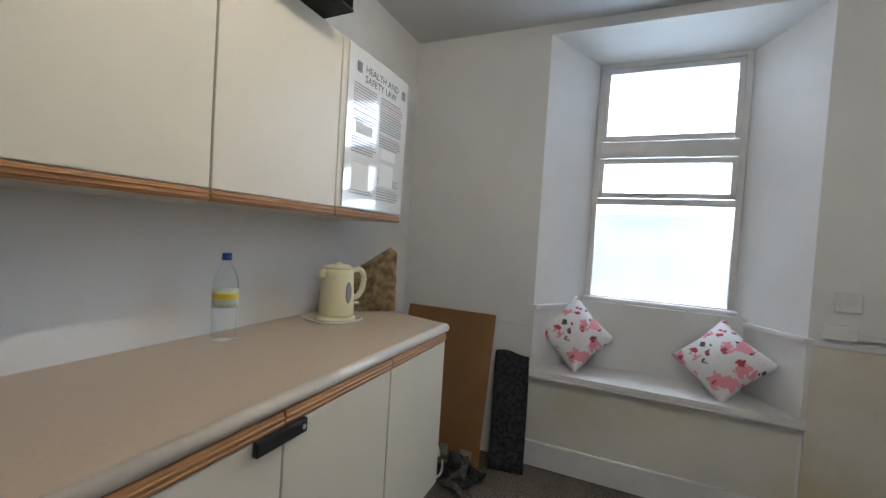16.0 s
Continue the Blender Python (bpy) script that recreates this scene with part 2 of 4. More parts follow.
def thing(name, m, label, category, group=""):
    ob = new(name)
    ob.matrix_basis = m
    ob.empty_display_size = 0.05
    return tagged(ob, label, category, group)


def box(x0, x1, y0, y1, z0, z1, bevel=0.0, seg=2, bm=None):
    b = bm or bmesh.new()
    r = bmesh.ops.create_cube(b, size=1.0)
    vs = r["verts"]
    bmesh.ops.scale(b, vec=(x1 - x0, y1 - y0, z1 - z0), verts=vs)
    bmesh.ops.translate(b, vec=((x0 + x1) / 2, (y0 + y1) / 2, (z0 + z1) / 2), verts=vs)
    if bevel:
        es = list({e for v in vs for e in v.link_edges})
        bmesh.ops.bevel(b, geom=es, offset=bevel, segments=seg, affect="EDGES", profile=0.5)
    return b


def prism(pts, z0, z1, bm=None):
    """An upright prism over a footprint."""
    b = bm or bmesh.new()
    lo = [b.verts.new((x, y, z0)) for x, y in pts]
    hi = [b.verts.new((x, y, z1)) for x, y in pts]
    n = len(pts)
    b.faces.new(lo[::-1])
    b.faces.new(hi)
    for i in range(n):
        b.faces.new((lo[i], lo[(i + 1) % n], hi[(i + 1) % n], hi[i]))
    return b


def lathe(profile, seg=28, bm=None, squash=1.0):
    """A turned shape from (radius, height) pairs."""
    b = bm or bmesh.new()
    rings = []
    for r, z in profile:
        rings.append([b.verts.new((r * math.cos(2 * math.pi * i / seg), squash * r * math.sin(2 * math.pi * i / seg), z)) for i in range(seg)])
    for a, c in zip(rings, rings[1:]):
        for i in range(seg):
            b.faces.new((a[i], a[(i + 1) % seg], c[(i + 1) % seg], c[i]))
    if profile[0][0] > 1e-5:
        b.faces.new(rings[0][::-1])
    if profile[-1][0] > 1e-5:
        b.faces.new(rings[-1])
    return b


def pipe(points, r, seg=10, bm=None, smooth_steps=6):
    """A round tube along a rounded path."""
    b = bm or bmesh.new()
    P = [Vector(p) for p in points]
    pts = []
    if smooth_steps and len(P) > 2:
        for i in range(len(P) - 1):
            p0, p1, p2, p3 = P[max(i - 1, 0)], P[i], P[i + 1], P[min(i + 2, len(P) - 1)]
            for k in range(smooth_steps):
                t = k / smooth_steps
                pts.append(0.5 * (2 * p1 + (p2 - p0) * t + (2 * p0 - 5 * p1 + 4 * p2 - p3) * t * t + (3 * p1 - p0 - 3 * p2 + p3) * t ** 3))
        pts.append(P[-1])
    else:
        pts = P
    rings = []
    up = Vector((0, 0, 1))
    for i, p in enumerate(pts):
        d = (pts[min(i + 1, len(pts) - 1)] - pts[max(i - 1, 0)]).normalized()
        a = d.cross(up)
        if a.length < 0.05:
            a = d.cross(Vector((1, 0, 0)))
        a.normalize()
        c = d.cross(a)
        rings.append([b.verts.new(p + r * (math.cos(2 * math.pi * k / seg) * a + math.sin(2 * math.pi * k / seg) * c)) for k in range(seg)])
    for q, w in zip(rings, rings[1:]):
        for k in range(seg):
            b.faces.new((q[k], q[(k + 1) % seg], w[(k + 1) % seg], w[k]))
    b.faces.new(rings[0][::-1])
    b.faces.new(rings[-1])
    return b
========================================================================
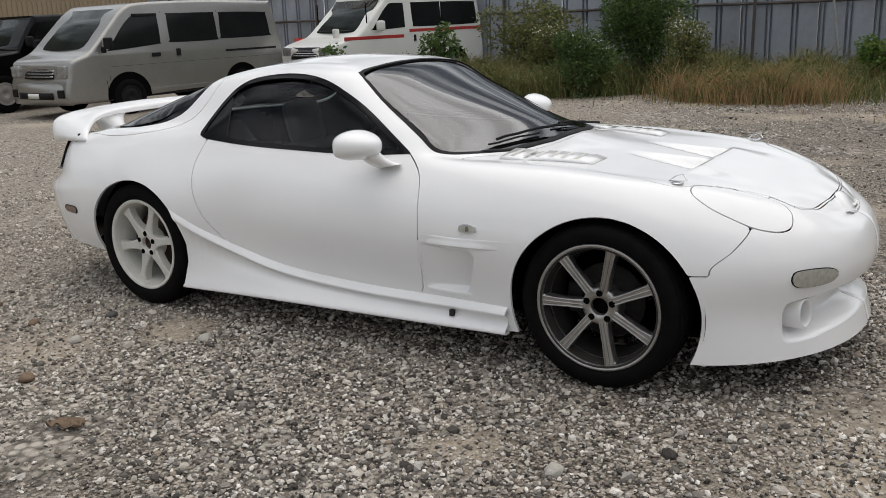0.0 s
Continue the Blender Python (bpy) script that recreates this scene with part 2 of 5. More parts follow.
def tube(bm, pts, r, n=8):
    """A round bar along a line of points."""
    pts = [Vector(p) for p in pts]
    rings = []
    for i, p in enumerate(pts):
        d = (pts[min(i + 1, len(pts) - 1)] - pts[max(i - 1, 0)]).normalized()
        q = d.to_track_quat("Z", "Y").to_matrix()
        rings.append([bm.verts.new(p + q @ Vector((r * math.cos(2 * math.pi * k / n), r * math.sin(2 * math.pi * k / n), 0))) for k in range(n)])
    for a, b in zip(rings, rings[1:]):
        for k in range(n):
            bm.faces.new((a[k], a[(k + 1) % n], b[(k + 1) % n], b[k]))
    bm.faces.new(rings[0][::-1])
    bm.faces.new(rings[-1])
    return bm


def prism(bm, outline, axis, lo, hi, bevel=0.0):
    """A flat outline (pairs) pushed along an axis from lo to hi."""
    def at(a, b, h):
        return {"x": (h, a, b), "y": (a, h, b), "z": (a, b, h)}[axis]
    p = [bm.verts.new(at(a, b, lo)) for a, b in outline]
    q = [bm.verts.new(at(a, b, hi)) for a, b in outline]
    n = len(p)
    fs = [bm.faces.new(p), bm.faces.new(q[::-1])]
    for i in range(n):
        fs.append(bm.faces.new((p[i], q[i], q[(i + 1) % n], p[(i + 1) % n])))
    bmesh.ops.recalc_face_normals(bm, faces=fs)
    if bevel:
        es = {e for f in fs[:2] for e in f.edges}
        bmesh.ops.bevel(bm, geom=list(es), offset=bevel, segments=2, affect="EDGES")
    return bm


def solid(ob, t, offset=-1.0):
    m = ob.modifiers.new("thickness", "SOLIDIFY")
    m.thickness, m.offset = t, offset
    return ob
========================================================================
WHAT TO PRODUCE.
Both the line with "4. More parts follow." and the line with "return tagged(ob, label, category, group)" belong in the extract, along with every line between them; set down those lines exactly and only.

RESULT OF THE TASK.
Continue the Blender Python (bpy) script that recreates this scene with part 2 of 4. More parts follow.
def thing(name, m, label, category, group=""):
    ob = new(name)
    ob.matrix_basis = m
    ob.empty_display_size = 0.05
    return tagged(ob, label, category, group)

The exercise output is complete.